(DIRECTIONS) Repeat the material verbatim. Images are excluded from the copy.

(SOURCE MATERIAL)

+ + + + +

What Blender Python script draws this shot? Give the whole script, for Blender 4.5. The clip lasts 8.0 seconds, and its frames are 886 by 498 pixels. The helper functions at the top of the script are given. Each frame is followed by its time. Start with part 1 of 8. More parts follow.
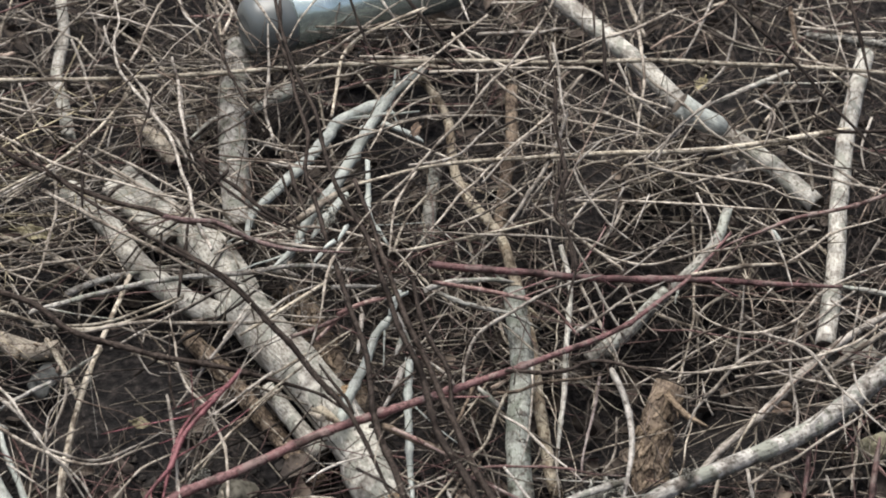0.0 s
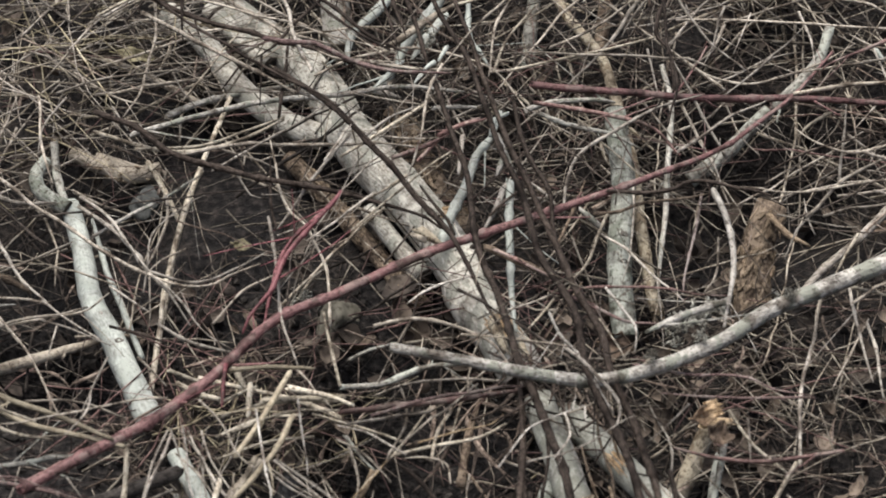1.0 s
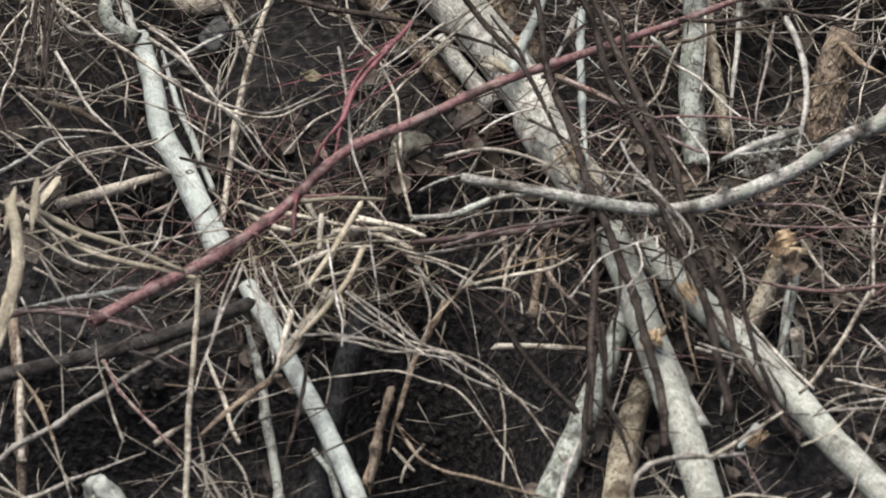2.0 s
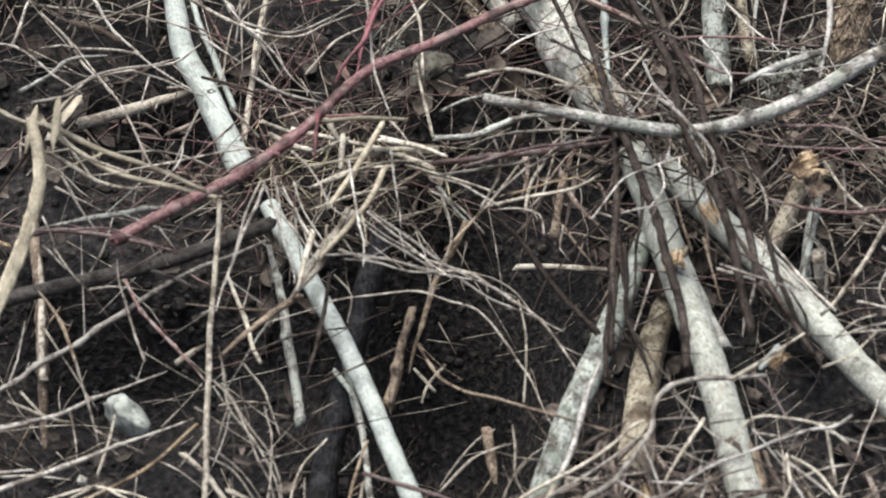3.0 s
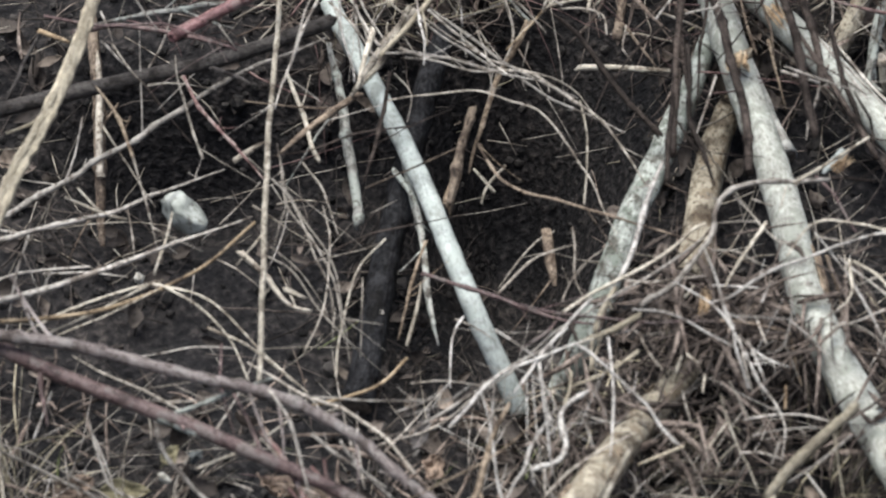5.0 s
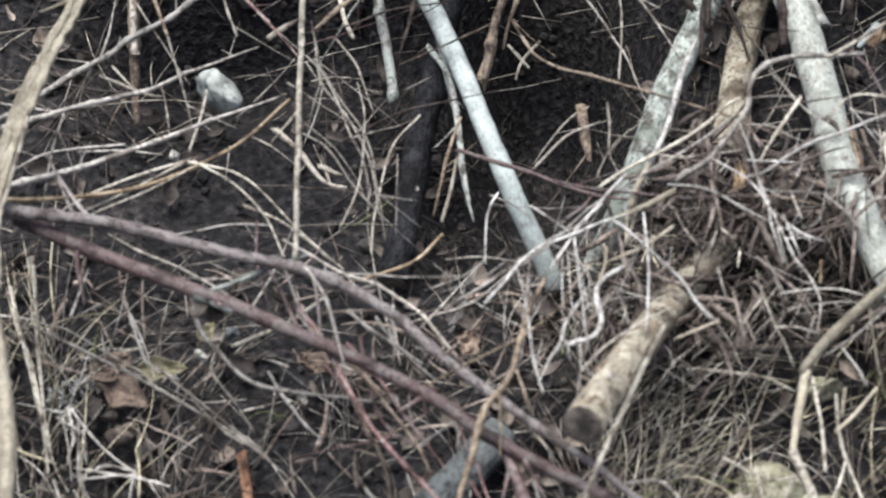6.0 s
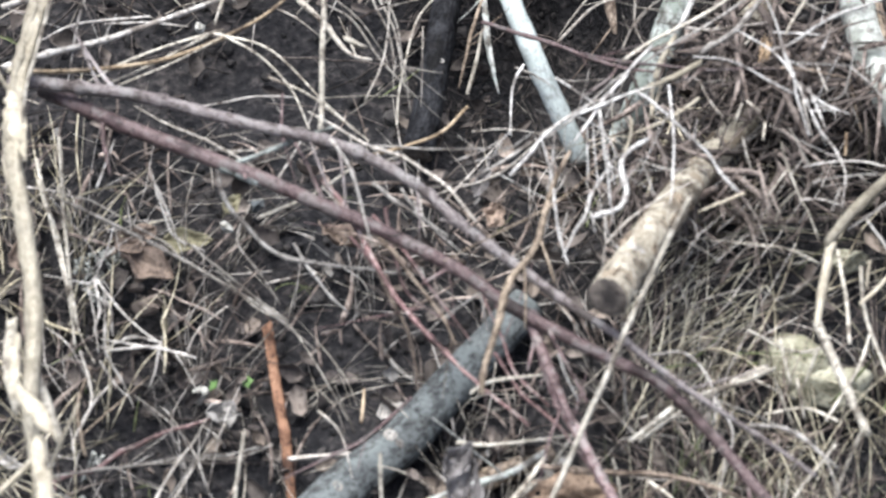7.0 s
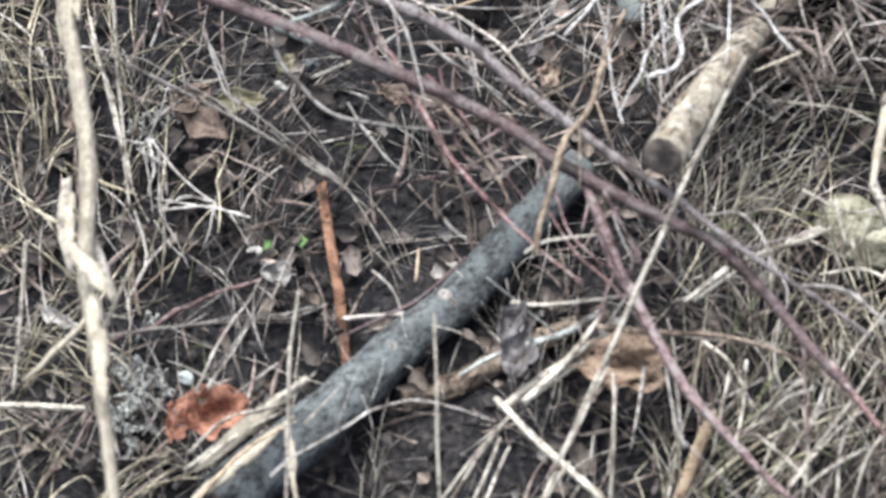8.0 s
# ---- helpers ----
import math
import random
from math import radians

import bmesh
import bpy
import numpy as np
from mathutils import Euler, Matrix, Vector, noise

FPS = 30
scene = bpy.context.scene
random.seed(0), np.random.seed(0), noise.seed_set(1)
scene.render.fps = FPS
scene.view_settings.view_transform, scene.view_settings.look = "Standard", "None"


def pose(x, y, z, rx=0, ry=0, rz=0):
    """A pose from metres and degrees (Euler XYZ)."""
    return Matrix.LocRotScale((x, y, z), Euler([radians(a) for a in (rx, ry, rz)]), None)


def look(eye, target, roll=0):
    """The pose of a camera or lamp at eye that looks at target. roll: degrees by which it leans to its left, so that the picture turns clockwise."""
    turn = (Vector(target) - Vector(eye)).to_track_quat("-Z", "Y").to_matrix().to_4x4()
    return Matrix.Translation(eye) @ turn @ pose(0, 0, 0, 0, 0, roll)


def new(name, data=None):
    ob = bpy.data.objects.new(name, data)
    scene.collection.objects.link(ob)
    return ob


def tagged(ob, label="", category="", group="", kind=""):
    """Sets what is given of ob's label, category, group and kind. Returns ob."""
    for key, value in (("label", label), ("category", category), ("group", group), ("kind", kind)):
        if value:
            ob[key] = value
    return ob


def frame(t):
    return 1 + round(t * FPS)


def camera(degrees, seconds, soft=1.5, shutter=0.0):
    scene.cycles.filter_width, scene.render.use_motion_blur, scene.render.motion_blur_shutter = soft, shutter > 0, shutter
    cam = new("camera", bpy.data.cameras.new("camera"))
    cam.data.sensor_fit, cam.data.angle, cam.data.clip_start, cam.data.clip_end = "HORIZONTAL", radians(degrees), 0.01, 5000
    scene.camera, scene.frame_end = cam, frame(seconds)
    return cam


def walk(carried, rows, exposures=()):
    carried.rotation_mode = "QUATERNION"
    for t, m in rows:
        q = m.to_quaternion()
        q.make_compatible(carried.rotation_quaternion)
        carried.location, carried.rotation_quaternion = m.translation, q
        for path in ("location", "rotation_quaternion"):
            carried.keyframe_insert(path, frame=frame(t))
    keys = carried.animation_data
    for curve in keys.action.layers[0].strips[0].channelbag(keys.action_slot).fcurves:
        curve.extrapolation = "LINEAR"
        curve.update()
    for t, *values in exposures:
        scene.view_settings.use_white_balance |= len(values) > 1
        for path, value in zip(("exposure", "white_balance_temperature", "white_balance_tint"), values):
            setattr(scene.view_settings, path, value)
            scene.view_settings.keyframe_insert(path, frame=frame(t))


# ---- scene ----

+ + + + +

(THE RESPONSE)
What Blender Python script draws this shot? Give the whole script, for Blender 4.5. The clip lasts 8.0 seconds, and its frames are 886 by 498 pixels. The helper functions at the top of the script are given. Each frame is followed by its time. Start with part 1 of 8. More parts follow.
0.0 s
1.0 s
2.0 s
3.0 s
5.0 s
6.0 s
7.0 s
8.0 s
# ---- helpers ----
import math
import random
from math import radians

import bmesh
import bpy
import numpy as np
from mathutils import Euler, Matrix, Vector, noise

FPS = 30
scene = bpy.context.scene
random.seed(0), np.random.seed(0), noise.seed_set(1)
scene.render.fps = FPS
scene.view_settings.view_transform, scene.view_settings.look = "Standard", "None"


def pose(x, y, z, rx=0, ry=0, rz=0):
    """A pose from metres and degrees (Euler XYZ)."""
    return Matrix.LocRotScale((x, y, z), Euler([radians(a) for a in (rx, ry, rz)]), None)


def look(eye, target, roll=0):
    """The pose of a camera or lamp at eye that looks at target. roll: degrees by which it leans to its left, so that the picture turns clockwise."""
    turn = (Vector(target) - Vector(eye)).to_track_quat("-Z", "Y").to_matrix().to_4x4()
    return Matrix.Translation(eye) @ turn @ pose(0, 0, 0, 0, 0, roll)


def new(name, data=None):
    ob = bpy.data.objects.new(name, data)
    scene.collection.objects.link(ob)
    return ob


def tagged(ob, label="", category="", group="", kind=""):
    """Sets what is given of ob's label, category, group and kind. Returns ob."""
    for key, value in (("label", label), ("category", category), ("group", group), ("kind", kind)):
        if value:
            ob[key] = value
    return ob


def frame(t):
    return 1 + round(t * FPS)


def camera(degrees, seconds, soft=1.5, shutter=0.0):
    scene.cycles.filter_width, scene.render.use_motion_blur, scene.render.motion_blur_shutter = soft, shutter > 0, shutter
    cam = new("camera", bpy.data.cameras.new("camera"))
    cam.data.sensor_fit, cam.data.angle, cam.data.clip_start, cam.data.clip_end = "HORIZONTAL", radians(degrees), 0.01, 5000
    scene.camera, scene.frame_end = cam, frame(seconds)
    return cam


def walk(carried, rows, exposures=()):
    carried.rotation_mode = "QUATERNION"
    for t, m in rows:
        q = m.to_quaternion()
        q.make_compatible(carried.rotation_quaternion)
        carried.location, carried.rotation_quaternion = m.translation, q
        for path in ("location", "rotation_quaternion"):
            carried.keyframe_insert(path, frame=frame(t))
    keys = carried.animation_data
    for curve in keys.action.layers[0].strips[0].channelbag(keys.action_slot).fcurves:
        curve.extrapolation = "LINEAR"
        curve.update()
    for t, *values in exposures:
        scene.view_settings.use_white_balance |= len(values) > 1
        for path, value in zip(("exposure", "white_balance_temperature", "white_balance_tint"), values):
            setattr(scene.view_settings, path, value)
            scene.view_settings.keyframe_insert(path, frame=frame(t))


# ---- scene ----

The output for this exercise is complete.